When the refresh timer supplies a signal having a period of 16 ms to the BBU control circuit, the BBU control circuit generates a BBU enable signal. After the BBU enable signal is generated, the refresh timer generates a clock pulse of 64 .mu.s period, and the BBU control circuit generates a refresh request signal in response to the 64 .mu.s clock pulse. Based on the refresh request signal, the refresh operation is performed by operating one array driver each 64 .mu.s period.
With reference to FIG. 2, the refresh request signal from the BBU control circuit controls the operation of an oscillator used in connection with the back-bias generator.
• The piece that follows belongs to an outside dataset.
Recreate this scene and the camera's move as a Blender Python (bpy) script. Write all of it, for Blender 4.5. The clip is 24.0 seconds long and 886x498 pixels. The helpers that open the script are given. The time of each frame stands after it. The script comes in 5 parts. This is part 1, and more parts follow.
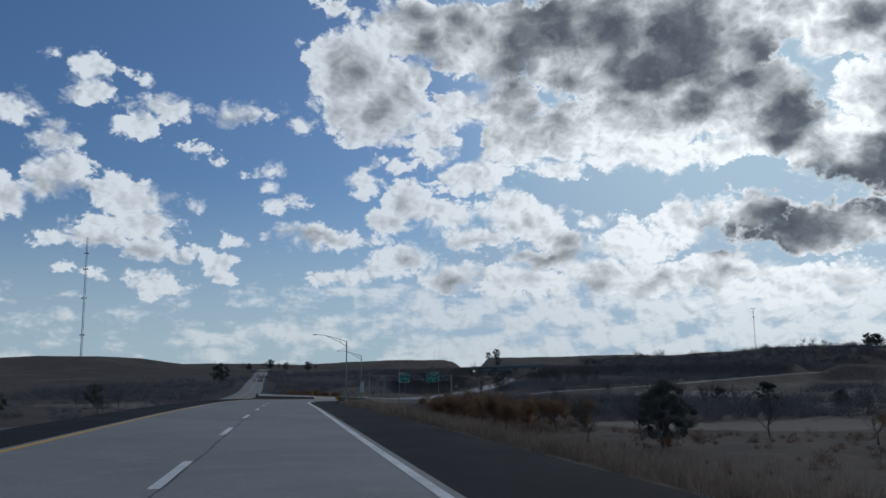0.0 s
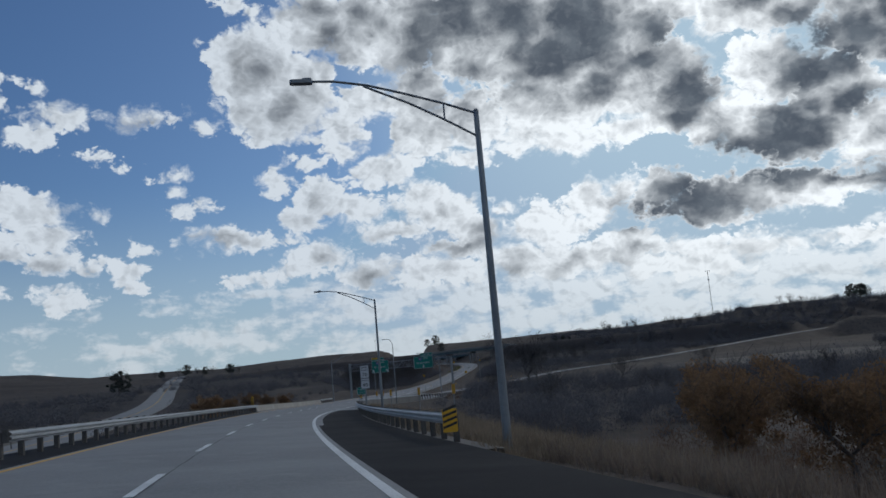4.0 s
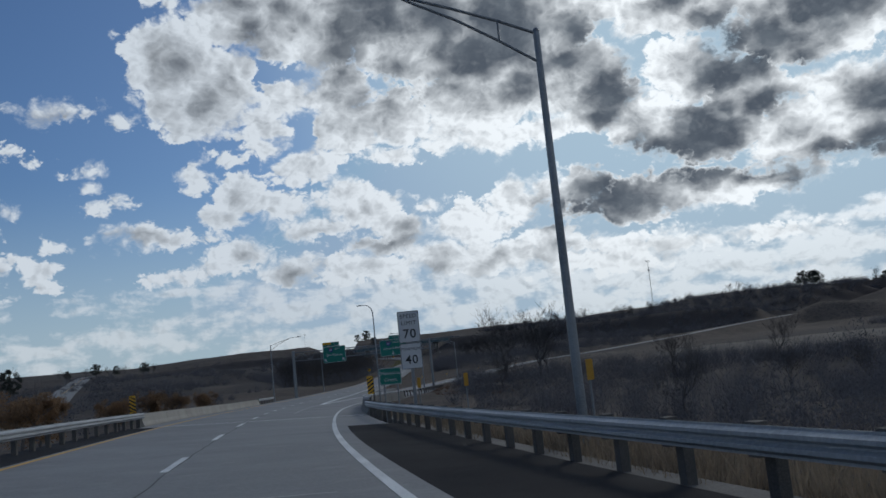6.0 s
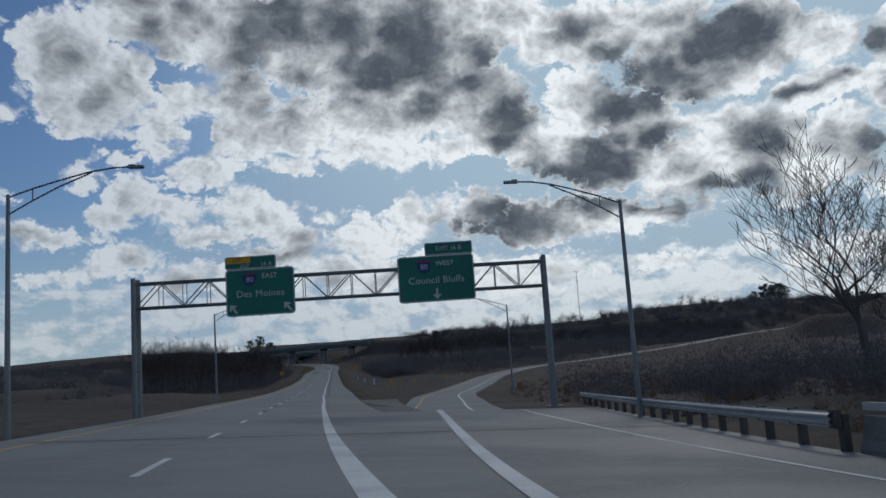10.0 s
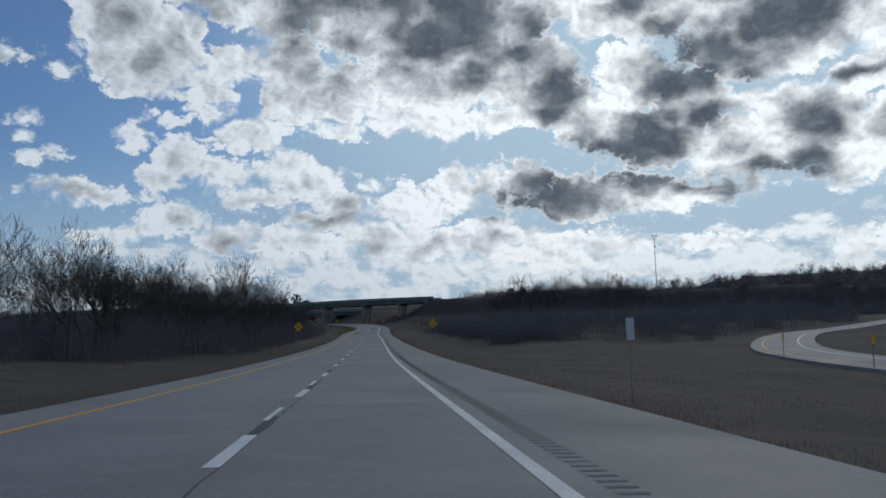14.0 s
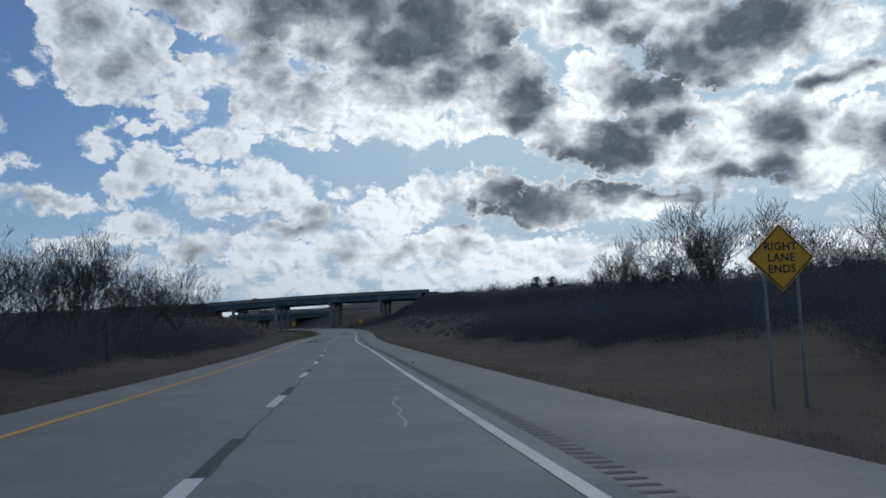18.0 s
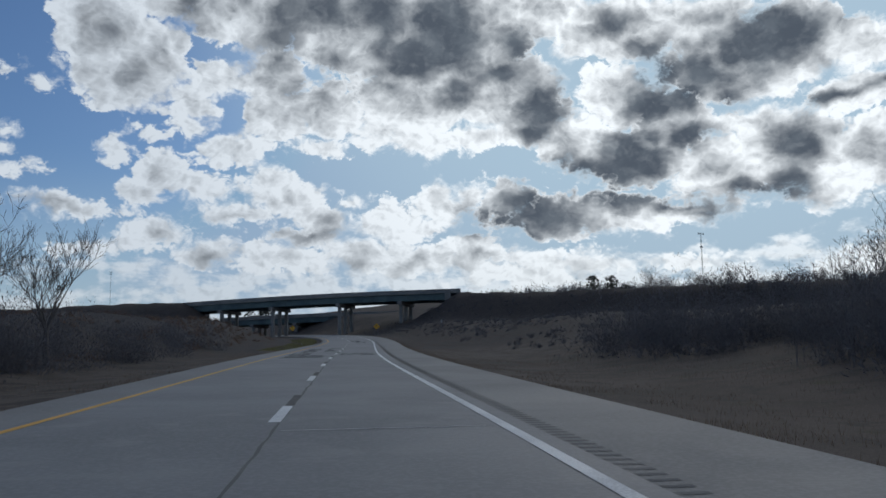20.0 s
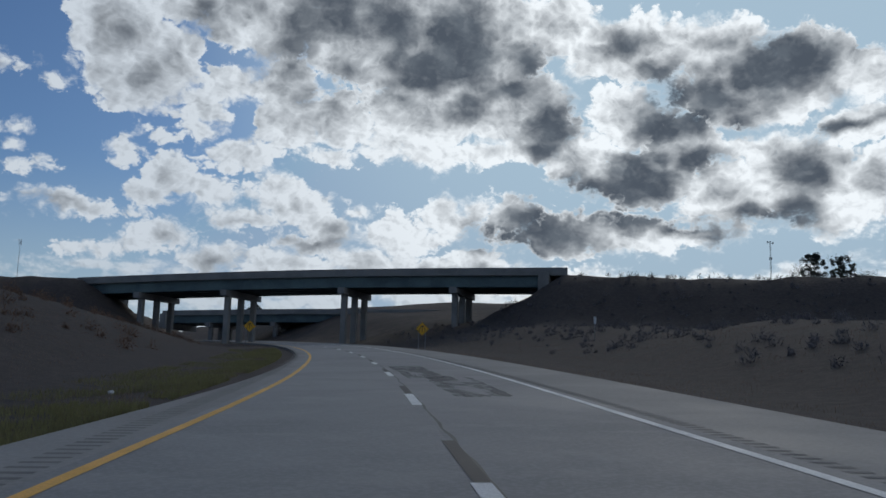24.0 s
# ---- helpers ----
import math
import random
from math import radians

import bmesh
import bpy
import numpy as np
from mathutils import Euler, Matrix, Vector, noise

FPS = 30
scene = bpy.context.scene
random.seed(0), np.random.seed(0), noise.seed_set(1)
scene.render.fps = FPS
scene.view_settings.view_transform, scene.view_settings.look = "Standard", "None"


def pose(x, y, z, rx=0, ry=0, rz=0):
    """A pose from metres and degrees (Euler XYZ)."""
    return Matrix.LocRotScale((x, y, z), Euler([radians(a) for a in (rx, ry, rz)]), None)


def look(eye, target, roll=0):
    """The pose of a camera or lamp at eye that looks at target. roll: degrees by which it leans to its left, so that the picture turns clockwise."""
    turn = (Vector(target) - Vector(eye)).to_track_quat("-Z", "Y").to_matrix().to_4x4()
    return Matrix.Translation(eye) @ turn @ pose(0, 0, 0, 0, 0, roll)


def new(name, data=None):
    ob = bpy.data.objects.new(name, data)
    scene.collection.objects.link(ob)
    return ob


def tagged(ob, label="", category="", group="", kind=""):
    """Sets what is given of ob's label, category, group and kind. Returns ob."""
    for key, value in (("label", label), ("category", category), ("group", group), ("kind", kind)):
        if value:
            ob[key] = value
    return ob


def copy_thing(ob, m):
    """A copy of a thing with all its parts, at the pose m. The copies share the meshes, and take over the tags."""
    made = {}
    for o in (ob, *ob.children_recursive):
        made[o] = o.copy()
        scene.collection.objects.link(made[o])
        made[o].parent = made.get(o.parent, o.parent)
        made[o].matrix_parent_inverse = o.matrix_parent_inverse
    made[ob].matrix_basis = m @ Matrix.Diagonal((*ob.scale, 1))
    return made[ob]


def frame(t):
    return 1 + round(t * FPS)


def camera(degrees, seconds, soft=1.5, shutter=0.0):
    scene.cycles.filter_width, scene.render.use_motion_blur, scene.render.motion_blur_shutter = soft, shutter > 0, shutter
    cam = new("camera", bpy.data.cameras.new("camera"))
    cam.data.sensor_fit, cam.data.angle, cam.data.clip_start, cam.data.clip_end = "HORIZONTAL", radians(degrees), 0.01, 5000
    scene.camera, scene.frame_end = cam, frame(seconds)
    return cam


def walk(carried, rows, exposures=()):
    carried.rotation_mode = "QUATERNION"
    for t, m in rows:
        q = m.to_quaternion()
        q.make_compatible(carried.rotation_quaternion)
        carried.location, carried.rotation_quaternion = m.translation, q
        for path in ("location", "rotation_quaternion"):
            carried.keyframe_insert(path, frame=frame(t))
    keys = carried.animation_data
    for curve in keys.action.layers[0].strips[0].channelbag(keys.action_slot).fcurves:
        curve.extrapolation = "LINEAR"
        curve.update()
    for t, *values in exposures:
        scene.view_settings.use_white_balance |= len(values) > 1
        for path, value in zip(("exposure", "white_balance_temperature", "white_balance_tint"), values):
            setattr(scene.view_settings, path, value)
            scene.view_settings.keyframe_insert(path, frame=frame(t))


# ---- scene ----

While the refresh request signal is at logic "low" state, i.e., while the refresh operation is performed, the logic "low" state refresh request signal disables a NAND gate of the oscillator so as to inactivate the back-bias generator.
As described, the back-bias generator is active while the refresh request signal is enabled and is inactive while the self-refresh operation is performed. As shown in prior art FIGS. 1A, 1B and 2, the refresh request signal is generated by the refresh timer so as to provide a constant period (or constant frequency).
The refresh period, which is selected to be 64 .mu.s in the above embodiment, is chosen using a predetermined number of binary counters as shown in FIG. 1. When it becomes necessary for a user to vary the refresh period to optimize power consumption in a particular system, changing the number of binary counters may be a great inconvenience.